A hairdresser I know had to quit her job in Bellevue because she couldn’t afford the state Route 520 tolls. “Oh, yeah, the Lexus bridge. Not driving that one anymore.” 

Luckily, she works for a chain so she was able to move her job to Queen Anne.

How many more people will lose their jobs because they can’t afford the Interstate 90 tolls to drive to work on Mercer Island or to the Eastside?

Gardeners, housecleaners, baristas, store clerks, bank tellers, nannies and caregivers. Underpaid “service” workers will be effectively quarantined on either side of the great divide. Then who will work the car wash?

Imagine for a moment that these are real people, not characters in a gritty Studs Terkel story or a heartwarming Woody Guthrie lyric. These are real people who have been choosing between rent and heat for a long time.

Families have been nickel-and-dimed down to their last pennies.

Subsidized or free lunches for King County students are up to 37 percent, according to Northwest Harvest. 

The Stranger reports our regressive state sales tax hits the lowest 20 percent at 16.9 percent. A $10 haircut has become a high-priced, luxury-ticket item for many. Even Walmart is wondering where the shoppers are.

Being thrifty is not a “living simply” lifestyle choice but a matter of simply living. The next time you are in Trader Joe’s look to your left and then look to your right and count to six. Every sixth person is receiving food benefits in King County. Not everyone can simply reach for a credit card. Not everyone has a choice to “drive around” the problem when choosing between gas and toilet paper.

An occasional generous employer may offer to cover the tolls for their day-care worker or dog walker. That’s a serious chunk of change to keep a minimum-wage worker. And how many workers are part-time or cash-only or have several jobs spread here and there over the week. Who will pay the toll for them?


Economic costs

Some say cars are a polluting, expensive nuisance and good riddance. But buses and carpools are only a good substitute when your schedules mesh exactly. Or you don’t need to travel to multiple jobs in a day. Or you don’t need to transport your lawn mower or chainsaw. Or you don’t work the night shift.

The state might make some money in tolls but lose much more in payroll and other taxes because of lost work or displaced workers. Then the state might need to pay out even more in unemployment benefits.

If somehow a worker bee manages to pay the tolls by scrimping and saving, that’s money not being spent at Safeway or Bartell’s. Oops, more lost sales-tax revenue. Tolling I-90 could be a Darth Vader death blow to the region’s economy.

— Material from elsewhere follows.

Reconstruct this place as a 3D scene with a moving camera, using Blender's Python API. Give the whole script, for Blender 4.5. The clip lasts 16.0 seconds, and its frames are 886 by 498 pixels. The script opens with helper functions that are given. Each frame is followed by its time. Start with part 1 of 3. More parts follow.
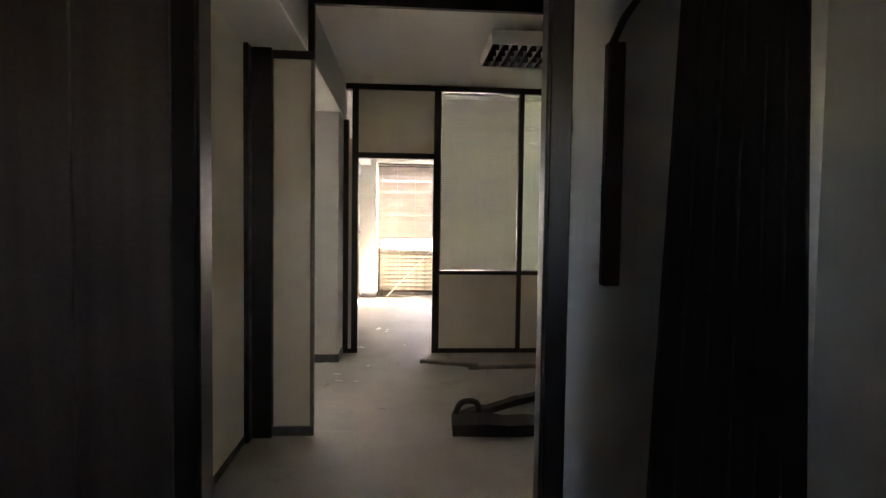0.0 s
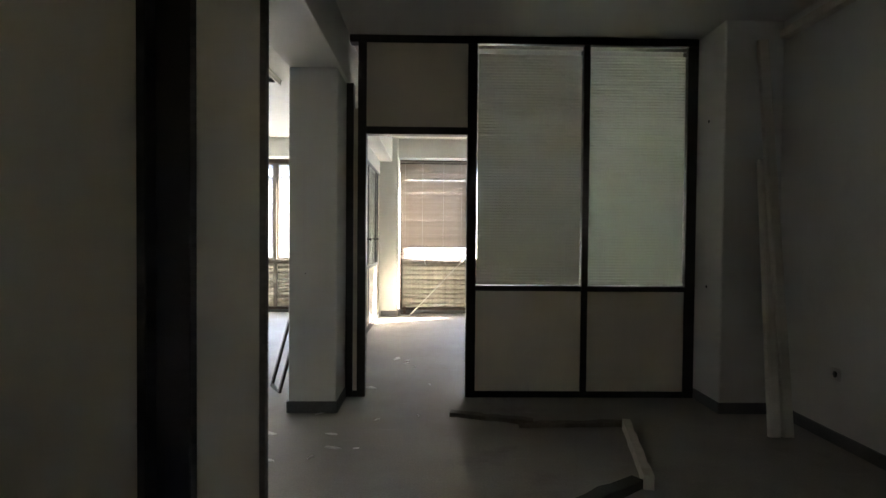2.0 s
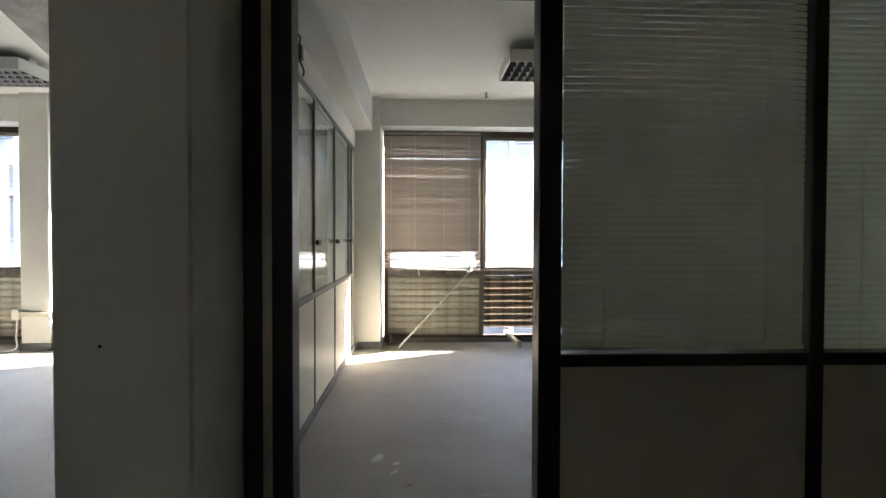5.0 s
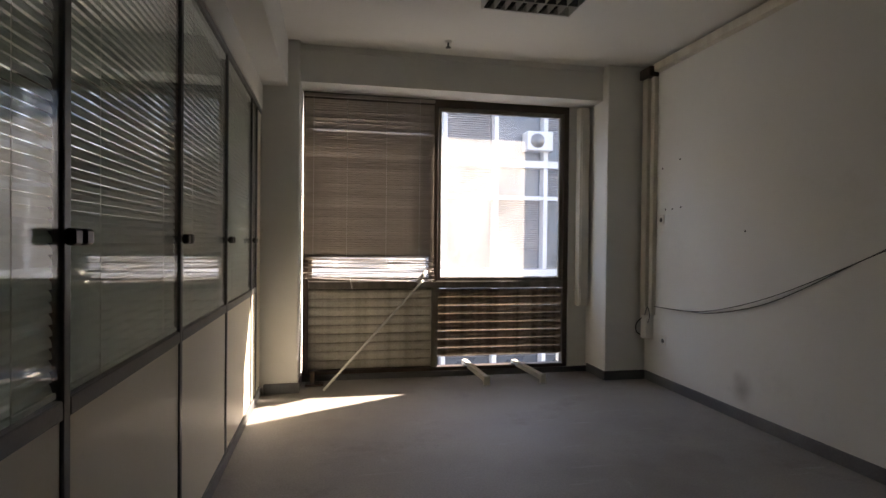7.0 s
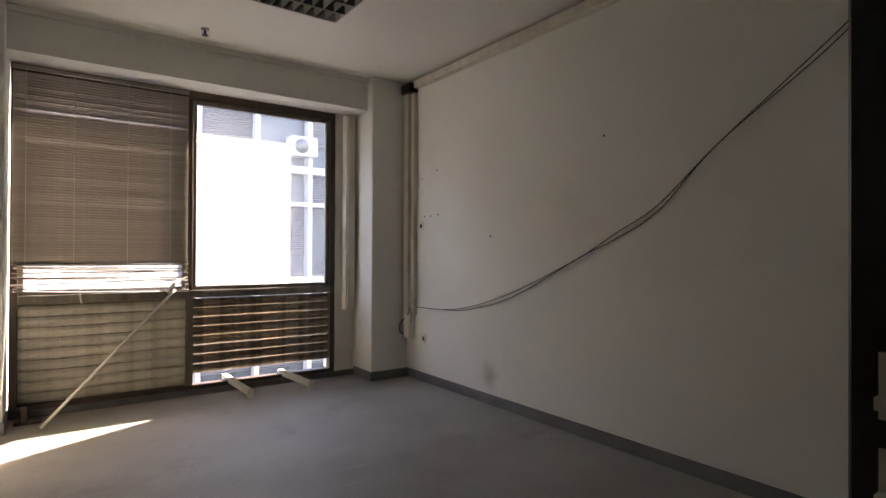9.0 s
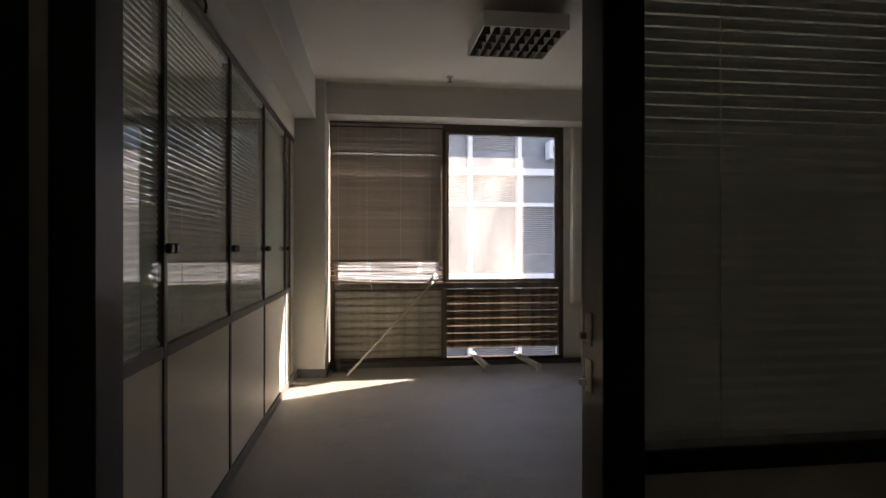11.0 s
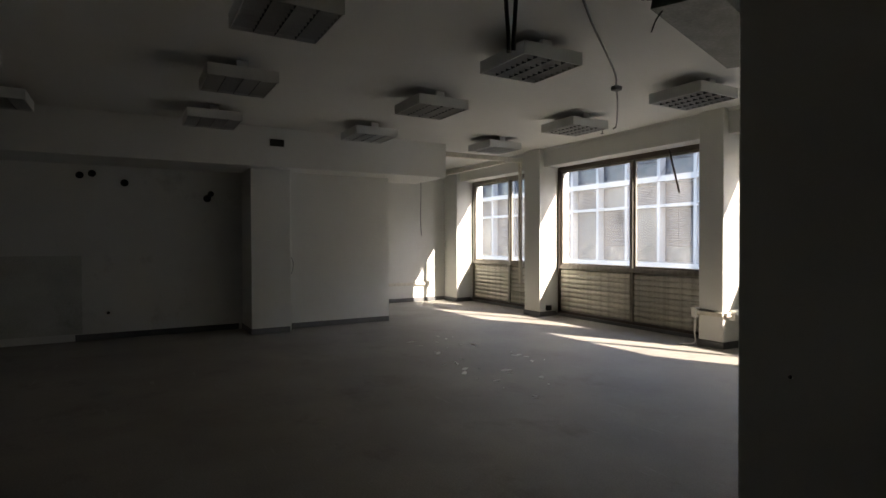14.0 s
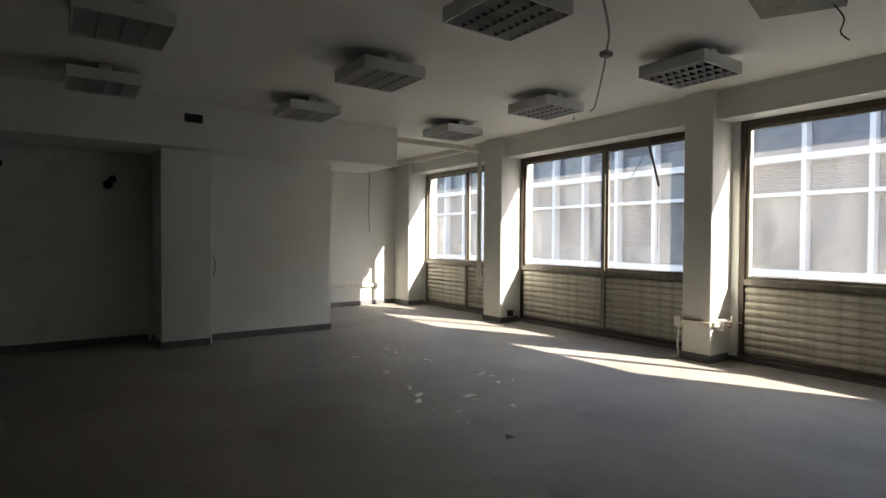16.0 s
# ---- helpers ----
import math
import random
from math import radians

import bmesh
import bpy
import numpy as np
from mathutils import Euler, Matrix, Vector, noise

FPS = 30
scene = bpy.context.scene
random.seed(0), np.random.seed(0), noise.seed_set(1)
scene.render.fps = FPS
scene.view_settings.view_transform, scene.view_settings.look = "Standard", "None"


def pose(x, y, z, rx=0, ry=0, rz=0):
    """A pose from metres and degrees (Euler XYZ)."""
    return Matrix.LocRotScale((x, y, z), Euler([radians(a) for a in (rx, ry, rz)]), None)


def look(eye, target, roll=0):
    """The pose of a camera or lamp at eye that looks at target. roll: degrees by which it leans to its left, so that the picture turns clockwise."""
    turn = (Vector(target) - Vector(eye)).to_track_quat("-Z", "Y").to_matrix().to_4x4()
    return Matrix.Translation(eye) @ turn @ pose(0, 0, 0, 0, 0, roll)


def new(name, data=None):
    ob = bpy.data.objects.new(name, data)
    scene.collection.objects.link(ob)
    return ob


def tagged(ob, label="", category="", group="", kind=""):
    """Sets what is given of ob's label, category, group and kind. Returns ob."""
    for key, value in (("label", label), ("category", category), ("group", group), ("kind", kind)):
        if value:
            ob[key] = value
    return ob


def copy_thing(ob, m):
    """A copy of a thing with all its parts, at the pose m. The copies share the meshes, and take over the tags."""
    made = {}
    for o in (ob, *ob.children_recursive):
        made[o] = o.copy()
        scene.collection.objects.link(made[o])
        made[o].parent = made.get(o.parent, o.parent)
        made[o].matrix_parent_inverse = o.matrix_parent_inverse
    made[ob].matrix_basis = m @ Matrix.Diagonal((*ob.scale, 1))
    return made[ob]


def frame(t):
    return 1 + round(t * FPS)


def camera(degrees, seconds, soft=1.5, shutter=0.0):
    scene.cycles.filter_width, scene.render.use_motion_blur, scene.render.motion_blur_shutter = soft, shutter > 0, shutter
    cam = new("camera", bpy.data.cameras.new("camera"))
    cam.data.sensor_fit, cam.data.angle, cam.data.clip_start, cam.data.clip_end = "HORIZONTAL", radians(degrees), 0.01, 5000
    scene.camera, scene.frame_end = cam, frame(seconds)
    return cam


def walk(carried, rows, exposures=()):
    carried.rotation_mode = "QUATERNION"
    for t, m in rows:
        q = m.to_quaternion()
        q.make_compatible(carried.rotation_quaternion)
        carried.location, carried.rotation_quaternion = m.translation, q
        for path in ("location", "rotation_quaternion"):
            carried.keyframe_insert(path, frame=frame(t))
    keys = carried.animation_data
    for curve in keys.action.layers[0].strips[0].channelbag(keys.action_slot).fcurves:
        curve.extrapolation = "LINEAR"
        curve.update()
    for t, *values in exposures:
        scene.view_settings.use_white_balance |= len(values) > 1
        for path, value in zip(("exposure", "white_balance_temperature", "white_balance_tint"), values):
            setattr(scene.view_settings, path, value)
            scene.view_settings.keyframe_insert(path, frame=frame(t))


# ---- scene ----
cam = camera(77.8, 16.0)
PATH = [
    (0, (0.607, 0.174, 1.424), (0.748, 2.167, 1.335), 0.8),
    (0.5, (0.617, 0.597, 1.378), (0.709, 2.594, 1.308), 0.6),
    (1, (0.594, 1.041, 1.298), (0.697, 3.038, 1.253), 0.7),
    (1.5, (0.685, 1.421, 1.297), (0.727, 3.421, 1.253), 0.4),
    (2, (0.651, 1.747, 1.306), (0.686, 3.746, 1.263), 0.5),
    (2.5, (0.603, 2.165, 1.294), (0.674, 4.163, 1.256), 0.4),
    (3, (0.588, 2.58, 1.283), (0.668, 4.579, 1.255), 0.4),
    (3.5, (0.619, 3.003, 1.311), (0.699, 5.001, 1.27), 0.5),
    (4, (0.655, 3.439, 1.309), (0.73, 5.438, 1.27), 0.1),
    (4.2, (0.634, 3.606, 1.311), (0.711, 5.604, 1.265), 0.1),
    (6.3, (0.403, 5.658, 1.305), (0.529, 7.654, 1.27), 0.5),
    (6.5, (0.391, 5.814, 1.301), (0.567, 7.806, 1.268), 0.5),
    (7, (0.344, 6.089, 1.263), (0.735, 8.05, 1.241), 0.6),
    (7.5, (0.288, 6.254, 1.253), (1.094, 8.084, 1.244), 0.7),
    (8, (0.316, 6.302, 1.213), (1.514, 7.904, 1.224), 0.4),
    (8.2, (0.315, 6.281, 1.212), (1.595, 7.818, 1.225), 0.2),
    (10.5, (0.449, 5.549, 1.298), (0.961, 7.482, 1.303), 0.2),
    (11, (0.527, 5.297, 1.267), (0.779, 7.281, 1.266), 0.0),
    (11.5, (0.535, 5.025, 1.276), (0.462, 7.024, 1.269), 0.0),
    (12, (0.472, 4.874, 1.287), (0.019, 6.822, 1.274), 0.1),
    (12.5, (0.522, 4.651, 1.288), (-0.379, 6.436, 1.273), 0.0),
    (13, (0.499, 4.564, 1.305), (-0.739, 6.134, 1.282), -0.3),
    (13.5, (0.482, 4.509, 1.313), (-1.039, 5.808, 1.288), -0.2),
    (14, (0.363, 4.553, 1.328), (-1.369, 5.552, 1.299), -0.2),
    (14.5, (0.208, 4.68, 1.337), (-1.637, 5.453, 1.302), -0.3),
    (15, (-0.017, 4.795, 1.324), (-1.879, 5.525, 1.285), -0.2),
    (15.5, (-0.324, 4.894, 1.349), (-2.139, 5.734, 1.306), 0.1),
    (16, (-0.547, 5.082, 1.323), (-2.183, 6.233, 1.286), 0.3),
]
EXPOSURE = [(0, 6.8, 7800, 26), (1, 6.1, 7400, 19), (1.5, 5.75, 7200, 18), (2.5, 5.5, 6800, 14), (3.5, 4.85, 6700, 12), (4.2, 4.75, 6800, 13), (6.5, 4.15, 7300, 18), (7, 3.25, 7600, 22), (7.5, 3.1, 7600, 22), (8, 4.0, 7800, 24), (8.2, 4.05, 7800, 24), (10.3, 3.2, 7700, 23), (11, 3.0, 7700, 23), (11.5, 3.9, 7600, 22), (12.5, 4.45, 7200, 16), (13.2, 3.4, 7000, 14), (14, 2.6, 7200, 16), (14.5, 3.0, 7000, 14), (15, 3.2, 7100, 14), (15.5, 3.35, 7100, 14), (16, 2.75, 7100, 14)]
walk(cam, [(t, look(eye, target, roll)) for t, eye, target, roll in PATH], EXPOSURE)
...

Tolls are money flying far, far away into the black hole of the state budget, money that is no longer circulating in our community. The gas-station guy, the dry-cleaner gal and the pet-shop clerk all lose out. No need to hire another burger flipper if no one is coming into your place to eat a burger, with fries or not.


A common cause

We’ve already seen a dramatic drop in traffic on SR 520 due to tolling. Where did all the cars go? They went to I-90, now, in effect, a monopoly on east-west traffic.

Tolling I-90 would be a great foolishness. We are already critically split by the digital divide. But with a little common sense and respect for the working stiffs, we can stop tolling and work to keep the roads between our neighborhoods open.

Imagine for a second moment the burden to cover the SR 520 funding shortfall is equally shared. Instead of Joe the plumber plummeting ever closer to financial disaster, imagine if our world-famous corporate neighbors stepped up and became good citizens. Imagine all the corporate people paying their fare share.

For it’s not the one Lexus owner who will carry the burden of I-90 tolls but the 10 pickup drivers coming to mow the lawns or paint the garage. Those 10 pickup drivers may not believe it, but they do have some power to stop the tolling: Ten phone calls are more than one.

Imagine the Lexus owner finally making common cause with his neighbor, the car-wash guy.